The steam train roars suddenly into life and pulls slowly away from the platform into the suburbs as the sun begins to set. As you leave 1950s London behind and the train clickety-clacks its way through Clapham Junction, Wimbledon and beyond you settle back into your plush, private train compartment.

 

Putting your book aside for the time being, you flick through the sport pages of the Daily Mirror newspaper you picked up from that friendly street-vendor in Westminster. The newspaper informs you that Manchester United are champions of Division One, having finished four points ahead of your beloved Tottenham Hotspur. Oh well, maybe next season, Spurs!

 

United and Spurs are followed by Arsenal, Portsmouth, Bolton and Aston Villa. Fulham and Huddersfield finished in the bottom two and were both relegated, while Liverpool finished in mid-table.

 

The name on everyone’s lips this season has been Tommy Taylor, the exciting 21-year-old Barnsley forward who will go on to become Britain’s most expensive footballer when he moves to Manchester United for £29,999 in March 1953. He will score more than 100 goals for United before tragically losing his life, aged just 26, in the 1958 Munich Air Disaster.

 

You suddenly remember you must do your food shopping tomorrow.
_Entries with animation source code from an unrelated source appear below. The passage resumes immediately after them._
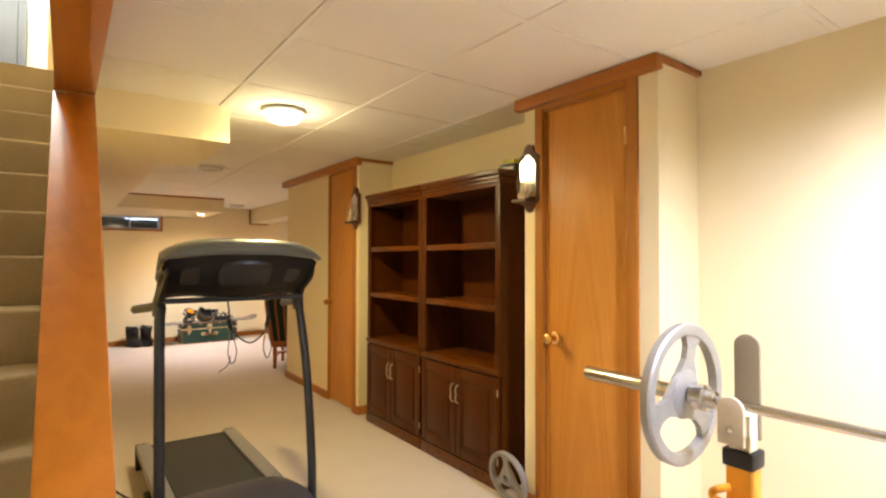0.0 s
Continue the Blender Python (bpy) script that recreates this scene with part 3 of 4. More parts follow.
# ---------------------------------------------------------------- bookcases
def bookcase(label, y0, y1, right_end):
    """A bookcase whose front faces -x; y runs along the front."""
    w = y1 - y0
    ob = thing("bookcase", (1.985, y0, 0), label, "bookcase", "pair of bookcases")
    d = 0.318
    t = 0.02
    for a in (0.0, w - t):
        part("side_panel", boxes((0.012, d, a, a + t, 0.0, 1.70), bevel=0.002), M_BOOKZ_SHADED, ob)
    part("back_panel", boxes((d - 0.008, d - 0.002, t, w - t, 0.05, 1.69)), M_BOOKZ_SHADED, ob)
    part("top_panel", boxes((0.012, d, t, w - t, 1.675, 1.695)), M_BOOKY_LIT, ob)
    for a, b in ((0.0, 0.042), (w - 0.042, w)):
        part("stile", boxes((0, 0.018, a, b, 0.66, 1.672), bevel=0.003), M_BOOKZ_SHADED, ob, smooth=True)
    for z in (1.322, 0.972):
        part("shelf", boxes((0.018, d - 0.01, t, w - t, z + 0.008, z + 0.034), bevel=0.001), M_BOOKY_LIT, ob)
        part("shelf_edge", boxes((0.003, 0.018, 0.0425, w - 0.0425, z, z + 0.036), bevel=0.004), M_BOOKY_LIT, ob, smooth=True)
    part("counter", boxes((-0.012, d - 0.009, 0.001, w - 0.001, 0.618, 0.655), bevel=0.008), M_BOOKY_LIT, ob, smooth=True)
    part("bottom_panel", boxes((0.02, d - 0.01, t, w - t, 0.08, 0.10)), M_BOOKY_LIT, ob)
    part("plinth", boxes((-0.010, 0.014, 0.001, w - 0.001, 0, 0.075), bevel=0.006), M_BOOKY_LIT, ob, smooth=True)
    # crown: fascia and three steps of moulding
    e0, e1 = (-0.012 if right_end else 0.001), (w - 0.001 if right_end else w + 0.012)
    part("fascia", boxes((0.0, 0.02, 0.001, w - 0.001, 1.672, 1.700)), M_BOOKY_LIT, ob)
    for k, (p, za, zb) in enumerate(((0.006, 1.690, 1.712), (0.013, 1.712, 1.734), (0.024, 1.734, 1.766))):
        part("crown_moulding", boxes((-p, d, e0 + (0.012 - p * 0.5 if right_end else 0), e1 - (0 if right_end else 0.012 - p * 0.5), za + 0.0005, zb), bevel=0.006), M_BOOKY_LIT, ob, smooth=True)
    # two raised-panel doors
    mid = w / 2
    for a, b, s in ((0.012, mid - 0.003, 1), (mid + 0.003, w - 0.012, -1)):
        dr = part("cabinet_door", boxes((-0.010, 0.010, a, a + 0.05, 0.085, 0.610), (-0.010, 0.010, b - 0.05, b, 0.085, 0.610), (-0.010, 0.010, a + 0.05, b - 0.05, 0.085, 0.14), (-0.010, 0.010, a + 0.05, b - 0.05, 0.555, 0.610), bevel=0.003), M_BOOKZ_SHADED, ob, smooth=True)
        pm = bmesh.new()
        box(pm, -0.006, 0.006, a + 0.05, b - 0.05, 0.14, 0.555)
        box(pm, -0.011, -0.004, a + 0.075, b - 0.075, 0.165, 0.530, 0.006, 2)
        part("raised_panel", pm, M_BOOKZ_SHADED, dr, smooth=True)
        hy = (b - 0.022) if s == 1 else (a + 0.022)
        part("handle", tube(smooth_path([(-0.010, hy, 0.40), (-0.028, hy, 0.41), (-0.034, hy, 0.435), (-0.030, hy, 0.455), (-0.034, hy, 0.475), (-0.028, hy, 0.50), (-0.010, hy, 0.51)], 4), 0.0045, 8), M_OLDBRASS, dr, "antique brass pull", True)
    for z in (0.16, 0.53):
        part("hinge", tube([(-0.013, 0.008, z - 0.02), (-0.013, 0.008, z + 0.02)], 0.004, 8), M_OLDBRASS, ob, "small brass hinge")
    return ob


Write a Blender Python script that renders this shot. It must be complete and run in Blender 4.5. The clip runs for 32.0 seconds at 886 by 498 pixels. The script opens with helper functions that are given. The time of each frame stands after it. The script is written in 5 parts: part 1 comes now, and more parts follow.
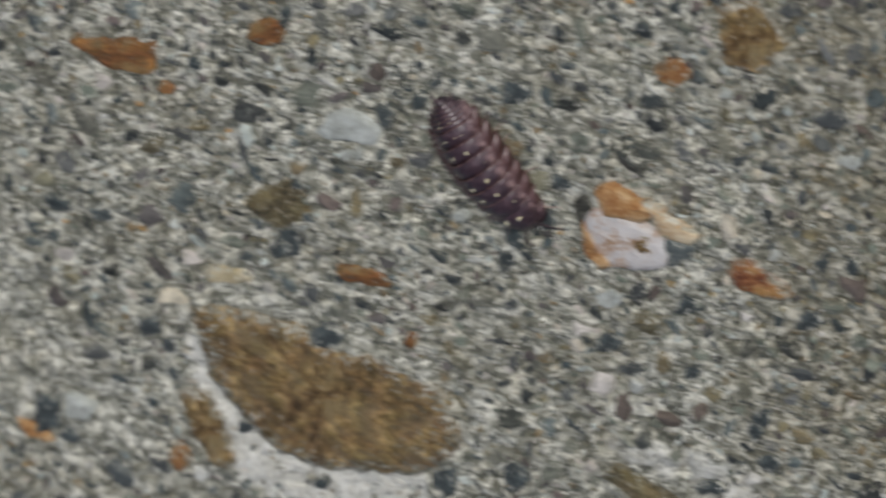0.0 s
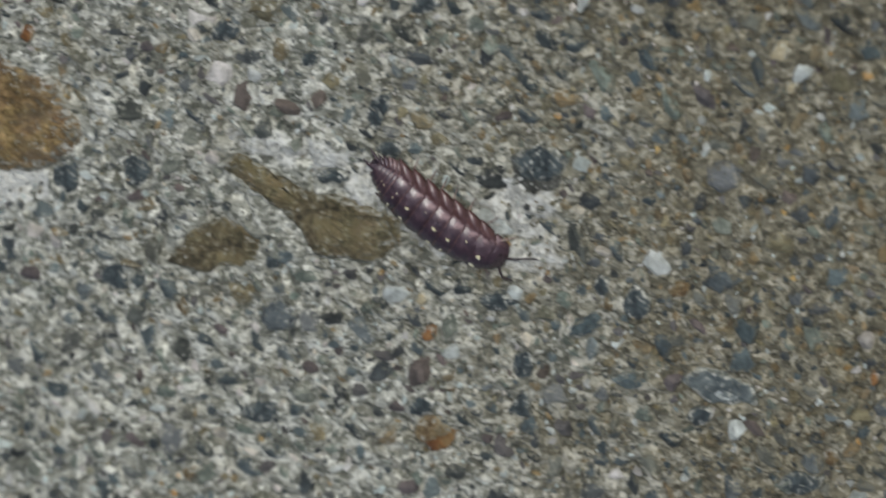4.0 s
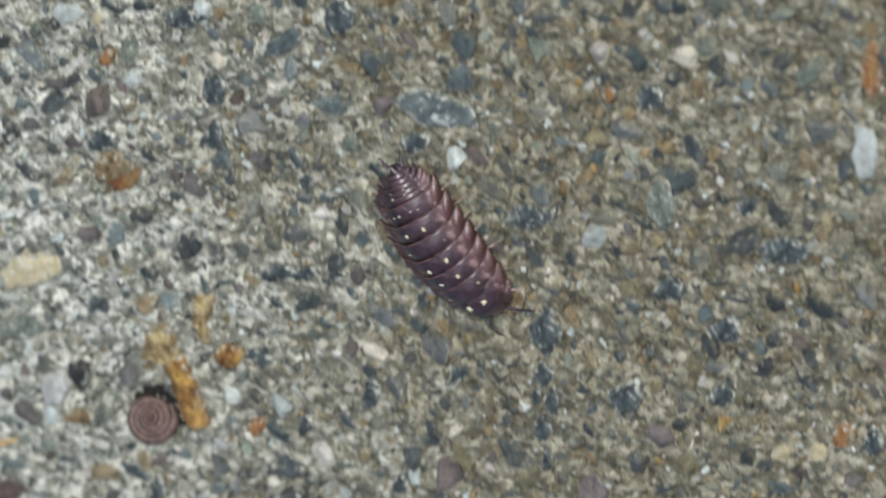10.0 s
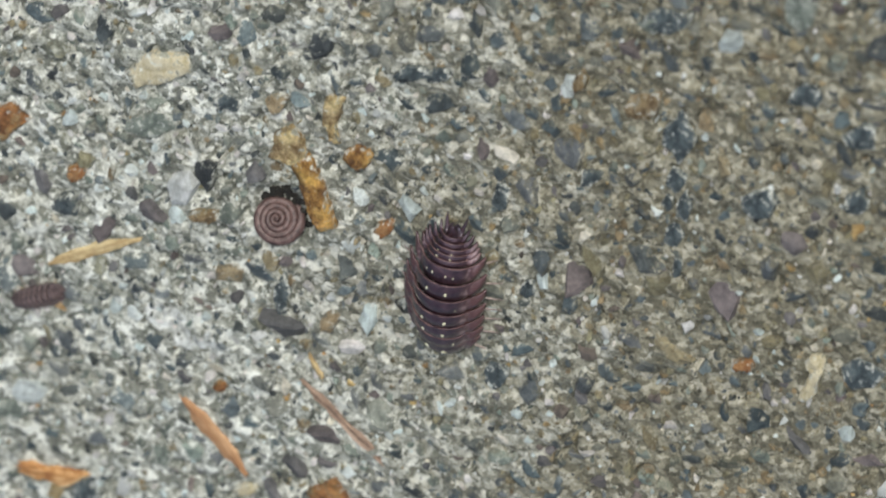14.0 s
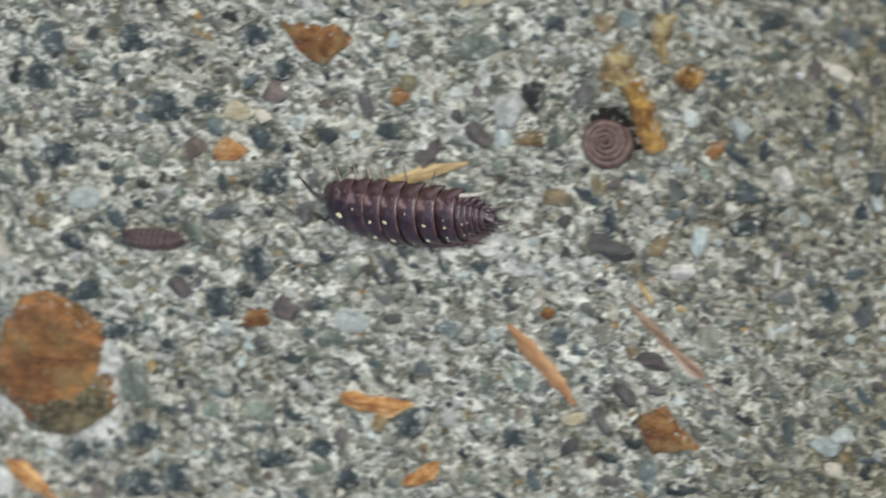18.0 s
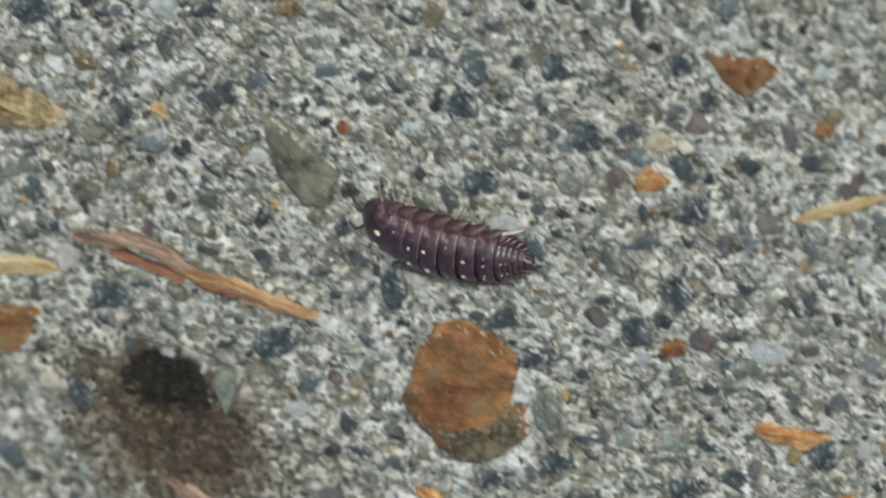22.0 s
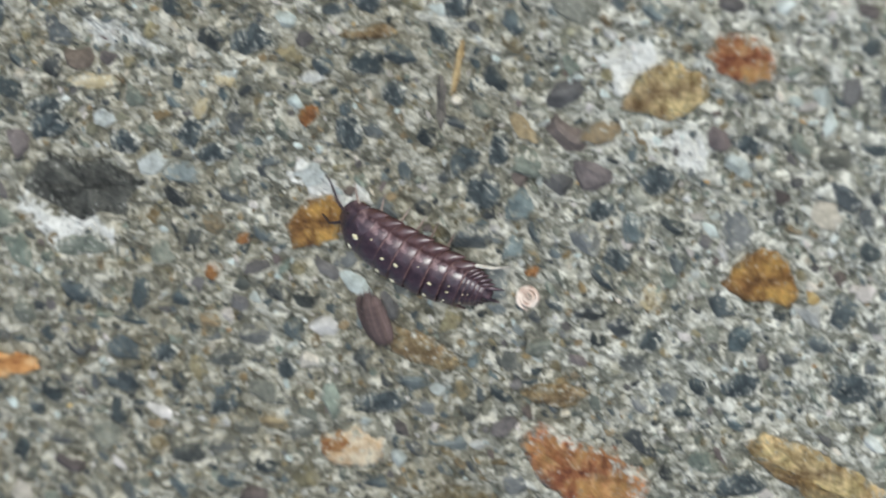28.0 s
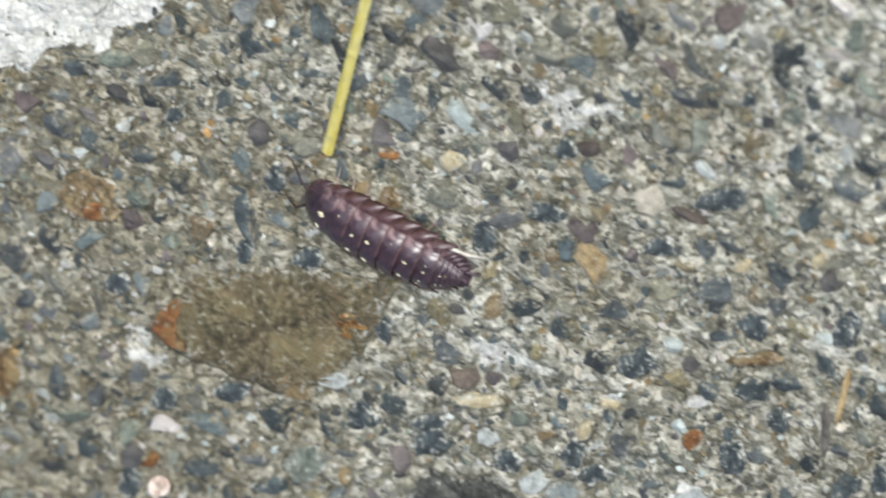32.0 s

This will mean a trip to the local high street – the bakers, butchers, greengrocers and fishmongers – and will take up most of your morning. You also need to pick up some treats – salmon paste, tinned fruit and evaporated milk – for Sunday lunch with your family.

 

Dinner tonight, like every night, will be a ‘meat and two veg’ affair. Like most of your neighbours, you are having to get by during rationing. This means you are self-sufficient and still grow vegetables in your back garden. Some food, such as butter, meat and tea is still on ration as the country returns to normal after the war. Rationing will remain until at least 1954, you’ve been told.

 

As the train gathers speed you find yourself reflecting on the significance of the Coronation. This will be a momentous period of British history, there’s no doubt about that – what will it be like? Little do you know, as you trundle, whistle and bounce home through the countryside, that this single event will bring the country together as never before.

 

More than 20 million people will watch the service on television, outnumbering the radio audience for the very first time. More than 10 million will watch in the homes of friends and neighbours, and 1.5 million in public places like pubs and cinemas.

 

Your family is one of the few on your street to own a television, and doubtless friends and neighbours will crowd around the tiny, 14-inch black-and-white set in your living room. It will be a joyous, social occasion, with a fireworks display on Victoria Embankment and street parties the length and breadth of the country.

 

For the first time, television cameras will be allowed inside Westminster Abbey, with television commentary by Richard Dimbleby. The Coronation will be watched around the world, with 85 million people in the US watching recordings of the highlights. This event will be the coming-of-age for the television and mark a modernisation of the monarchy.

 

As you make your way home in the summer twilight, little do you know that 70 years later, through decades of social, economic and political change, Elizabeth II will still be on the throne.